Cette manœuvre de transfert des attributs de la fonction de chef de l’État au Président du Conseil, signifie tout simplement qu’aux yeux du système RPT/UNIR, le Président de la République, dans cette 5[ème] République, est un machin, un objet de décoration, au total une institution potiche, insusceptible de jouer le rôle à lui dévolu par la Constitution imposée au Peuple : être le chef de l’État et le symbole de l’unité nationale.
En votre qualité de Chef de l’État, de garant de la Constitution et de l’intégrité des institutions, il est de votre devoir le plus strict de faire cesser cette usurpation. La « légitimité » que vous octroie la « constitution » que vous incarnez et l’autorité morale de votre fonction commandent que vous rappeliez, avec la fermeté qui s’impose, que le portrait affiché dans les lieux publics, dans les régimes parlementaires, est celui du symbole de l’unité nationale, et non celui du chef de la majorité politique au pouvoir.
Monsieur le Président de la République,
Votre formation académique à Sciences Po Bordeaux, vous a certainement instruit du poids de l’histoire, de la primauté du droit et de la sacralité des symboles républicains dans la construction et la préservation de la démocratie. Vous avez également, sans nul doute, eu l’occasion lors de ce cursus, d’étudier ou de commenter la célèbre formule de l’homme d’État français Pierre Mendès-France, Président du Conseil en 1954-1955 : « Pour un homme politique responsable, la fonction crée le devoir ».
En somme, le privilège spécial de connaître les principes éthiques de la démocratie, dont vous pouvez vous prévaloir, vous impose le devoir de prendre une position publique sans ambiguïté, pour corriger cette énième dérive du système RPT/UNIR. Il vous impose également le devoir de réaffirmer la prééminence de la fonction présidentielle dans la Constitution que vous avez juré de respecter et de faire respecter et qui stipule en son article 40 que « Le Président de la République est le Chef de l’Etat. Il est le symbole de l’unité nationale ».
Enfin, il n’a certainement pas échappé à votre haute attention, que les incohérences de cette constitution – notamment l’omission de l’autorité compétente et de la procédure pour nommer les membres du gouvernement – entachent gravement le décret du 8 octobre 2025 portant composition du gouvernement. Car ce décret, signé par le «Président du Conseil des ministres», n’a aucun fondement constitutionnel et donc aucune base légale. Ce qui induit un acte de pure usurpation de compétence, incompatible avec les principes élémentaires de l’État de droit et du régime parlementaire que les autorités togolaises prétendaient instaurer.

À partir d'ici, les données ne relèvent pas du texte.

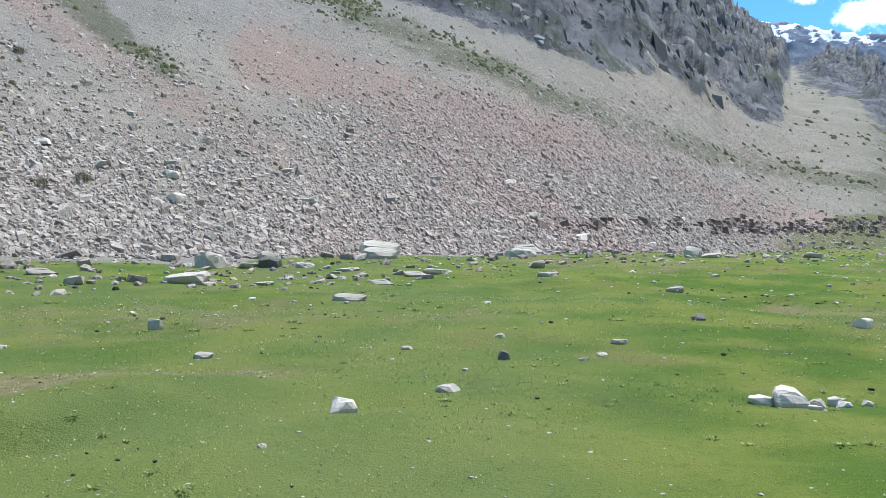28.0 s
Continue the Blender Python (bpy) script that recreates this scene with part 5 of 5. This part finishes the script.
# ---- small stones, grass and flowers of the meadow ----
n = 4400
aa, rr = np.radians(rng.uniform(-32, 205, n)), 3.0 + 62 * rng.random(n) ** 1.25
px, py = -rr * np.sin(aa), rr * np.cos(aa)
keep = (np.hypot(px, py) > 3) & (py > -33)
px, py = px[keep], py[keep]
size = np.clip(rng.lognormal(-3.2, 0.5, len(px)), 0.018, 0.2) * np.clip(np.hypot(px, py) / 14, 0.6, 2.4)
strewn("meadow_pebbles", chunks, np.stack([px, py, meadow(px, py) - 0.004], -1), np.stack([size, size * 0.8, size * 0.36], -1), rng.uniform(0, 6.28, len(px)), pale_stone, "small pale and grey pebbles scattered in the turf", "pebbles")
n = 5000
aa, rr = np.radians(rng.uniform(-32, 205, n)), 4.0 + 40 * rng.random(n) ** 1.2
px, py = -rr * np.sin(aa), rr * np.cos(aa)
some = rng.random(n) < 0.08 + 0.6 * step(0.35, 0.8, fbm(px / 2.2, py / 2.2, 3, 155))
px, py, rr = px[some], py[some], rr[some]
n = len(px)
size = np.clip(rng.lognormal(-3.2, 0.4, n), 0.02, 0.2) * np.clip(rr / 13, 0.6, 2.0)
strewn("dung_and_clods", chunks, np.stack([px, py, meadow(px, py) - 0.004], -1), np.stack([size, size * 0.8, size * 0.45], -1), rng.uniform(0, 6.28, n), leaf_material("clod", (0.035, 0.03, 0.02), (0.07, 0.06, 0.04)), "small dark clods lying on the turf", "clods")

n = 5200
px, py = rng.uniform(-16, 26, n), rng.uniform(13, 42, n)
inside = (py > river_near(px) - 2.2 * rng.random(n) ** 2) & (py < river_far(px) + 0.5)
px, py = px[inside], py[inside]
size = np.clip(rng.lognormal(-2.9, 0.45, len(px)), 0.03, 0.3)
strewn("river_stones", blocks, np.stack([px, py, meadow(px, py) - 0.01], -1), np.stack([size, size * 0.8, size * 0.4], -1), rng.uniform(0, 6.28, len(px)), stone_material("river_stone", (0.3, 0.28, 0.24), (0.66, 0.61, 0.54), True), "bleached stones of the gravel river bed", "stones")


# the broken turf edge above the river flat
n = 900
px = -3.4 + 9.5 * rng.random(n) ** 0.75
py = np.interp(px, [p[0] for p in BANK], [p[1] for p in BANK]) + rng.normal(0, 0.05 + 0.012 * np.maximum(px + 2, 0), n) - 0.05
size = np.clip(rng.lognormal(-2.3, 0.4, n), 0.04, 0.3) * np.interp(px, [-3.4, 0, 3, 6], [0.3, 0.55, 0.9, 1.0])
strewn("bank_turf", mats2, np.stack([px, py, meadow(px, py - 0.3) - 0.02], -1), np.stack([size * 1.5, size, size * rng.uniform(0.4, 0.8, n)], -1), rng.uniform(-0.6, 0.6, n), leaf_material("bank_sod", (0.075, 0.08, 0.035), (0.17, 0.18, 0.075)), "broken dark turf clods along the edge of the bank", "turf")

# low green plants in the turf near the river flat: bearing, distance, half width
patch = [shrub(70 + k, 1.0, 0.2, 0.04, 360, leaf_material("patch_leaf", (0.34, 0.44, 0.14), (0.52, 0.58, 0.24)), "low spreading dark green plant in the turf", "plant", "low plants in the turf") for k in range(2)]
for k, (ba, br, bw) in enumerate([(40.8, 9.3, 0.45), (38.5, 8.7, 0.3), (33.0, 9.5, 0.42), (31.5, 7.0, 0.36), (24.2, 7.5, 0.42), (38.6, 12.0, 0.35), (21.5, 10.5, 0.25), (43.5, 9.6, 0.3), (28.8, 9.4, 0.22)]):
    qx, qy = -br * math.sin(radians(ba)), br * math.cos(radians(ba))
    m = Matrix.Translation((qx, qy, ground_z(qx, qy) - 0.01)) @ Matrix.Rotation(radians(ba), 4, "Z")
    ob = patch[k] if k < 2 else copy_thing(patch[k % 2], m)
    ob.matrix_world = m @ Matrix.Diagonal((bw, 0.6 * bw, 0.7 * bw, 1))


def blades(seed):
    g = np.random.default_rng(seed)
    v, t = [], []
    for k in range(5):
        an, ln = g.uniform(0, 6.283), g.uniform(0.25, 0.75)
        bx, by = g.uniform(-0.35, 0.35, 2)
        dx, dy = math.cos(an), math.sin(an)
        v += [(bx - 0.05 * dy, by + 0.05 * dx, -0.1), (bx + 0.05 * dy, by - 0.05 * dx, -0.1), (bx + ln * dx * 0.6, by + ln * dy * 0.6, g.uniform(0.6, 1.1))]
        t.append((3 * k, 3 * k + 1, 3 * k + 2))
    return np.array(v), np.array(t)


def tussock(seed):
    g = np.random.default_rng(seed)
    v, t = [], []
    for k in range(22):
        an, ln, rad = g.uniform(0, 6.283), g.uniform(0.15, 0.4), g.uniform(0, 0.45)
        dx, dy = math.cos(an), math.sin(an)
        bx, by = rad * dx, rad * dy
        v += [(bx - 0.05 * dy, by + 0.05 * dx, -0.1), (bx + 0.05 * dy, by - 0.05 * dx, -0.1), (bx + ln * dx, by + ln * dy, g.uniform(0.25, 0.8) * (1.1 - rad))]
        t.append((3 * k, 3 * k + 1, 3 * k + 2))
    return np.array(v), np.array(t)


n = 5200
aa, rr = np.radians(rng.uniform(-31, 207, n)), 4.0 + 34 * rng.random(n) ** 1.2
px, py = -rr * np.sin(aa), rr * np.cos(aa)
lush = (fbm(px / 1.6, py / 1.6, 3, 152) > 0.42) & (np.maximum(stroke(px, py, TRACK_L, 0.3), stroke(px, py, TRACK_R, 0.3)) < 0.3) & (py < 15)
px, py, rr = px[lush], py[lush], rr[lush]
wide = rng.uniform(0.08, 0.2, len(px)) * np.clip(rr / 12, 0.8, 1.8)
strewn("grass_tussocks", [tussock(k) for k in range(5)], np.stack([px, py, meadow(px, py)], -1), np.stack([wide, wide, wide * 0.3], -1), rng.uniform(0, 6.28, len(px)), leaf_material("tussock_blade", (0.27, 0.35, 0.10), (0.46, 0.48, 0.20), scale=0.2), "darker tussocks of grass in the short turf", "grass")

n = 30000
aa, rr = np.radians(rng.uniform(-31, 207, n)), 3.2 + 15 * rng.random(n) ** 1.3
px, py = -rr * np.sin(aa), rr * np.cos(aa)
off = np.maximum(stroke(px, py, TRACK_L, 0.22), stroke(px, py, TRACK_R, 0.2)) < 0.4
px, py, rr = px[off], py[off], rr[off]
tall = (0.012 + 0.02 * rng.random(len(px))) * (1 + 0.8 * step(0.1, 0.6, fbm(px / 2.0, py / 2.0, 3, 150))) * np.clip(rr / 9, 0.7, 1.3) * 0.7
strewn("meadow_grass", [blades(k) for k in range(6)], np.stack([px, py, meadow(px, py)], -1), np.stack([tall * 1.6, tall * 1.6, tall], -1), rng.uniform(0, 6.28, len(px)), leaf_material("grass_blade", (0.29, 0.36, 0.09), (0.52, 0.50, 0.22), scale=0.1), "short green grass tufts of the grazed meadow", "grass")

n = 26000
aa, rr = np.radians(rng.uniform(-32, 206, n)), 4.0 + 19 * rng.random(n) ** 1.1
px, py = -rr * np.sin(aa), rr * np.cos(aa)
thick = rng.random(n) < (0.2 + 0.8 * step(-0.1, 0.5, fbm(px / 3, py / 3, 3, 160))) * (0.4 + 0.6 * step(95, 120, np.degrees(aa)))
px, py, rr = px[thick], py[thick], rr[thick]
bud = np.array([(1, 0, 0), (-1, 0, 0), (0, 1, 0), (0, -1, 0), (0, 0, 0.7), (0, 0, -0.7)]) * 0.5
bud_t = np.array([(0, 2, 4), (2, 1, 4), (1, 3, 4), (3, 0, 4), (2, 0, 5), (1, 2, 5), (3, 1, 5), (0, 3, 5)])
size = (0.010 + 0.015 * rng.random(len(px))) * np.clip(rr / 9, 0.8, 1.7)
strewn("meadow_flowers", [(bud, bud_t)], np.stack([px, py, meadow(px, py) + 0.05], -1), np.stack([size, size, size * 1.7], -1), rng.uniform(0, 6.28, len(px)), leaf_material("petal", (0.52, 0.52, 0.22), (0.68, 0.66, 0.36)), "tiny pale yellow flowers dotted through the grass", "flowers")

Aucune explication, si habile soit-elle, ne saurait justifier que l’on cautionne la folle ambition d’un homme et de sa cour, déterminés à se maintenir indéfiniment au pouvoir par des manœuvres aussi grossières qu’indignes. Le spectacle auquel nous assistons est d’une tristesse d’autant plus accablante qu’en dehors de tout fondement constitutionnel, le fonctionnement des institutions repose désormais sur l’arbitraire.

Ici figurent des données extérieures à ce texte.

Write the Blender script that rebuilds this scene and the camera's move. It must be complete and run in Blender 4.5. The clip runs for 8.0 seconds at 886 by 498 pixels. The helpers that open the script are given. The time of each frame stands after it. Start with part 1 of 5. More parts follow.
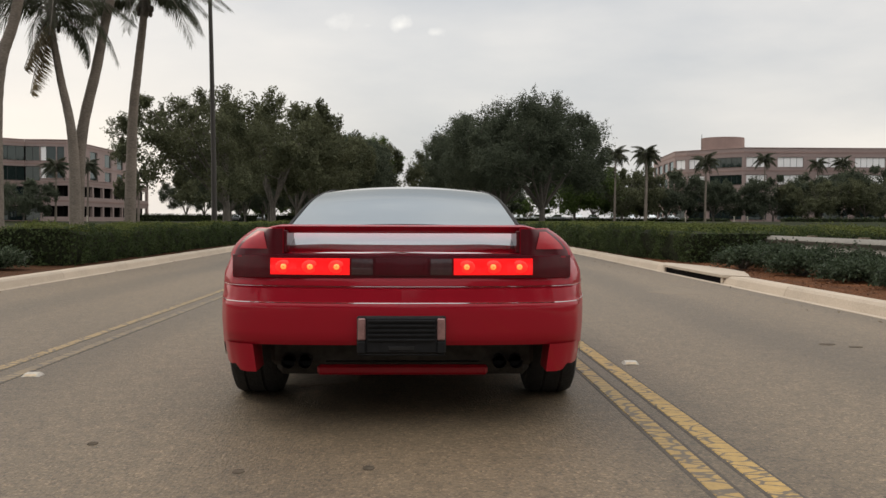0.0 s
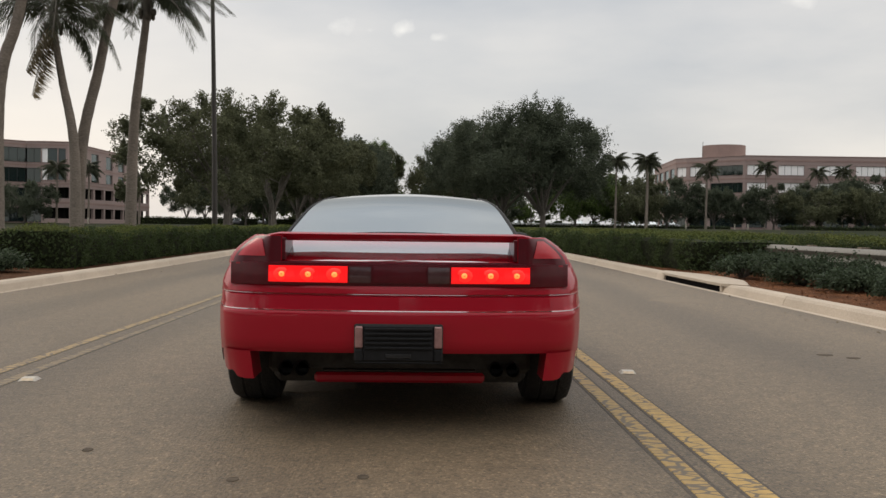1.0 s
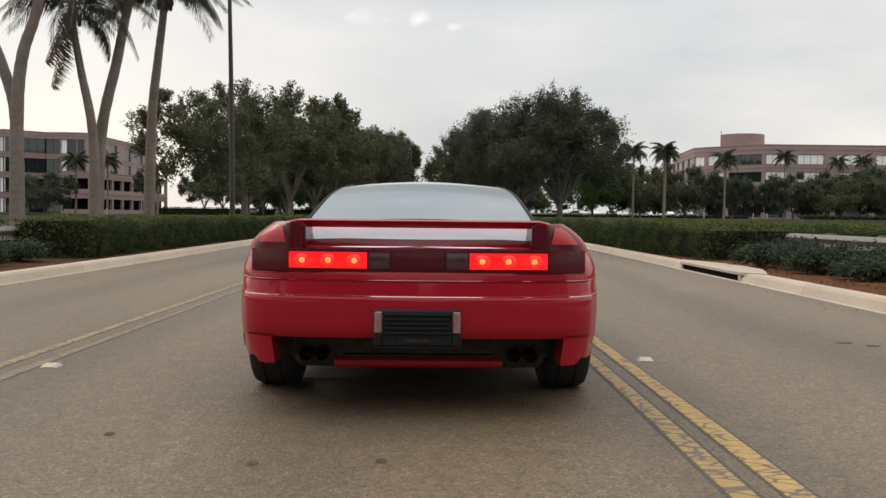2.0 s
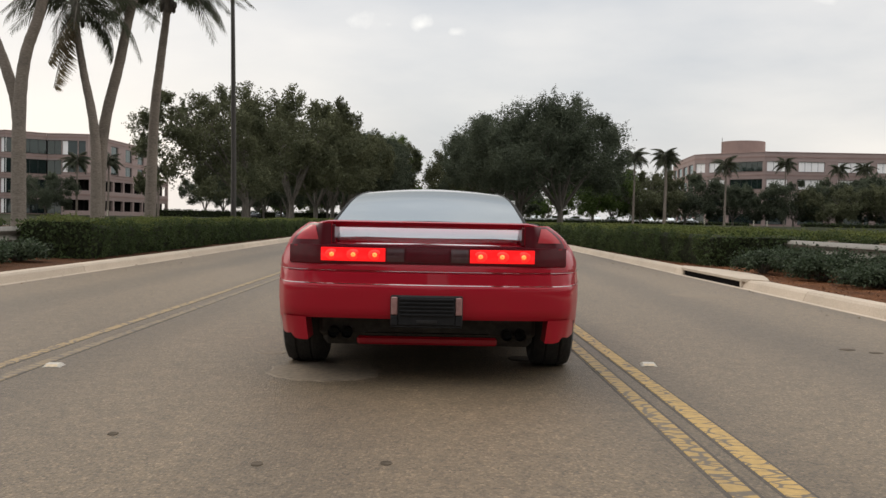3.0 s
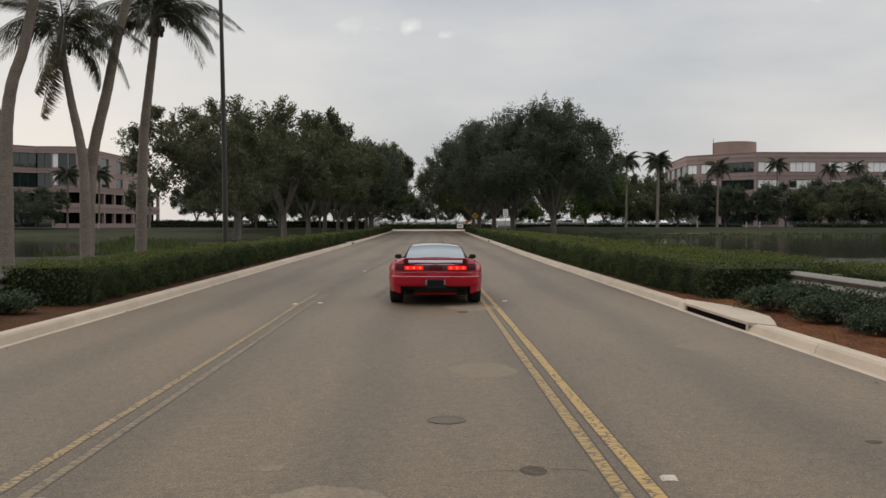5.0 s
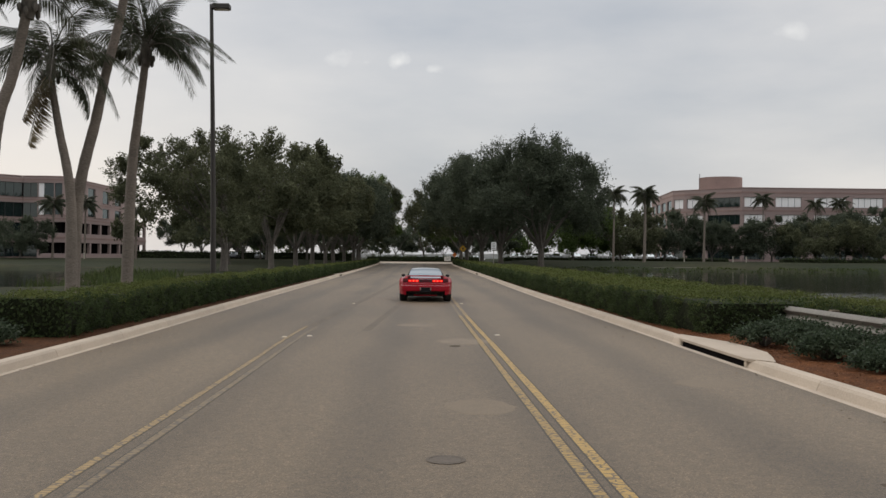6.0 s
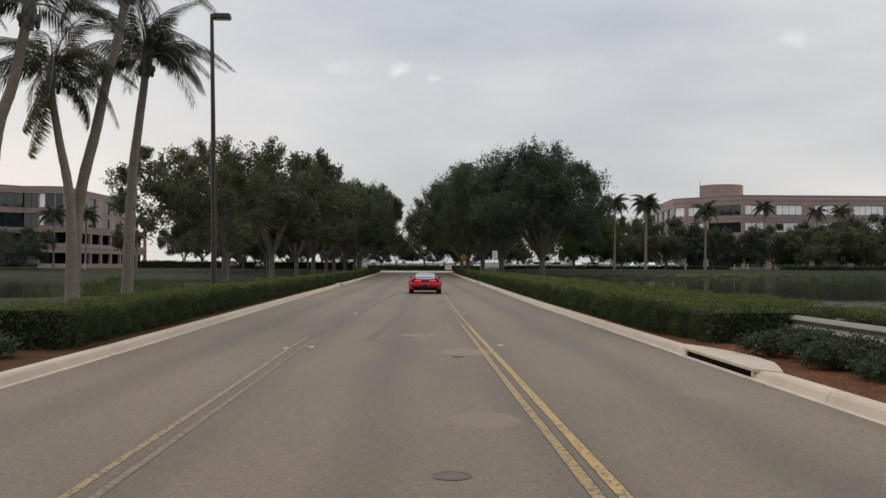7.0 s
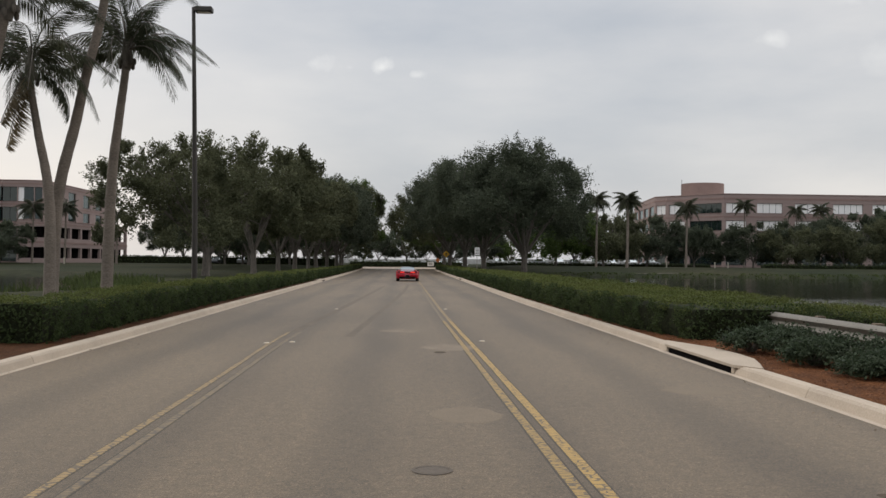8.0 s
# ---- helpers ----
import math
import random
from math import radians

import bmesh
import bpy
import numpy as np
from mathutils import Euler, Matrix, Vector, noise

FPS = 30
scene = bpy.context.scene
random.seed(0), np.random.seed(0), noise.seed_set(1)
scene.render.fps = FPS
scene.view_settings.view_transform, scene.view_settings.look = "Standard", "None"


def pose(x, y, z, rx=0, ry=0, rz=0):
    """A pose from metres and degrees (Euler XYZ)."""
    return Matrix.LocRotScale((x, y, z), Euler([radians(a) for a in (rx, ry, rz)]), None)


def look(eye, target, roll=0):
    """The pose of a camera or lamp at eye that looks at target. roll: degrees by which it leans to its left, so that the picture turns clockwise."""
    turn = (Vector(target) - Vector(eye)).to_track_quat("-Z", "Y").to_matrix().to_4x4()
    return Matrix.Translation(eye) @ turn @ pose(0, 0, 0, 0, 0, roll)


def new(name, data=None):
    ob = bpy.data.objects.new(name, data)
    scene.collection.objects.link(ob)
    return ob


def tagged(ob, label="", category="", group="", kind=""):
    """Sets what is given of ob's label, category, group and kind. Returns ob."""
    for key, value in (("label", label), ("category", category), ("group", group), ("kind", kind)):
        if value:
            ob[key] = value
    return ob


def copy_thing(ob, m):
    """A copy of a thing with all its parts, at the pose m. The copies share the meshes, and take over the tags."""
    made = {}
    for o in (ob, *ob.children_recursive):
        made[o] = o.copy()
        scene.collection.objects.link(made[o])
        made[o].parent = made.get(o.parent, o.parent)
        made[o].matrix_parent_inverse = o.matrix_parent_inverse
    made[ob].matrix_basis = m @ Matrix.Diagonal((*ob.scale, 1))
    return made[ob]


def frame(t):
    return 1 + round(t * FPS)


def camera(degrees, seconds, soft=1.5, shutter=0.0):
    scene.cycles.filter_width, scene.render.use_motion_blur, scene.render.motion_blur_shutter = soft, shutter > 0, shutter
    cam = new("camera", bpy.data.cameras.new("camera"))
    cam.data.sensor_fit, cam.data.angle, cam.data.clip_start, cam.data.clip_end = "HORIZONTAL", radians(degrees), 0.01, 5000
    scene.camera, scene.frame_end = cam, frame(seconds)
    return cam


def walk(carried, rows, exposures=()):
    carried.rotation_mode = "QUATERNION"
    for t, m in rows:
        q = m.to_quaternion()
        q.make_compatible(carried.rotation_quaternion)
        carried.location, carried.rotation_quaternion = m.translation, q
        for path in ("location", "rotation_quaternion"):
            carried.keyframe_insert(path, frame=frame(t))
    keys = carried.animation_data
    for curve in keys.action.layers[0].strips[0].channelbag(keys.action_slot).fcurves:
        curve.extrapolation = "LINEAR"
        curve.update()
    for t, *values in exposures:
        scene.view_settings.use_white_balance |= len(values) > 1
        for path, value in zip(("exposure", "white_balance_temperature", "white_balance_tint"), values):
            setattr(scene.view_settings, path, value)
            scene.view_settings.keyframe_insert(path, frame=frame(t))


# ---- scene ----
cam = camera(50.9, 8.0)

PATH = [
    (0, (0.153, 0.676, 0.894), (0.203, 2.675, 0.834), 0.2),
    (0.5, (0.176, 0.674, 0.924), (0.245, 2.673, 0.9), -0.0),
    (1, (0.167, 0.674, 0.91), (0.216, 2.673, 0.861), 0.7),
    (1.5, (0.167, 0.663, 0.901), (0.185, 2.662, 0.827), 0.4),
    (3, (0.14, 0.669, 0.884), (0.153, 2.668, 0.823), 1.1),
    (3.5, (0.117, 0.677, 0.918), (0.138, 2.675, 0.837), 1.3),
    (4, (0.066, 0.754, 1.189), (0.111, 2.749, 1.043), 1.0),
    (4.5, (0.019, 0.838, 1.42), (0.059, 2.834, 1.3), 0.7),
    (5, (0.062, 1.03, 1.507), (0.09, 3.029, 1.453), 0.1),
    (6.5, (-0.071, 1.316, 1.503), (-0.007, 3.315, 1.531), 0.7),
    (7, (-0.063, 1.388, 1.523), (-0.009, 3.387, 1.558), 0.3),
    (7.5, (-0.049, 1.417, 1.509), (0.023, 3.415, 1.544), 0.3),
    (8, (-0.057, 1.426, 1.501), (0.035, 3.424, 1.529), 0.6),
]
walk(cam, [(t, look(eye, target, roll)) for t, eye, target, roll in PATH],
     [(0, 0.20, 6980, 10), (0.5, -0.05, 6920, 10), (1.0, 0.10, 6920, 10), (1.5, 0.24, 6920, 10), (3.0, 0.28, 6870, 10), (3.5, 0.18, 6850, 10), (4.0, 0.26, 6850, 10), (4.5, 0.10, 6850, 10), (5.0, -0.06, 6800, 10), (6.5, -0.04, 6650, 10), (8, 0.0, 6650, 10)])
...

Cette situation appelle, à tout le moins, pour la préservation et le respect de la République, une action conséquente et diligente que les Togolaises et les Togolais attendent du Président de la République qui est le Chef de l’Etat.
Dans cette même attente, je vous prie d’agréer, Monsieur le Président de la République, l’expression de ma très haute considération.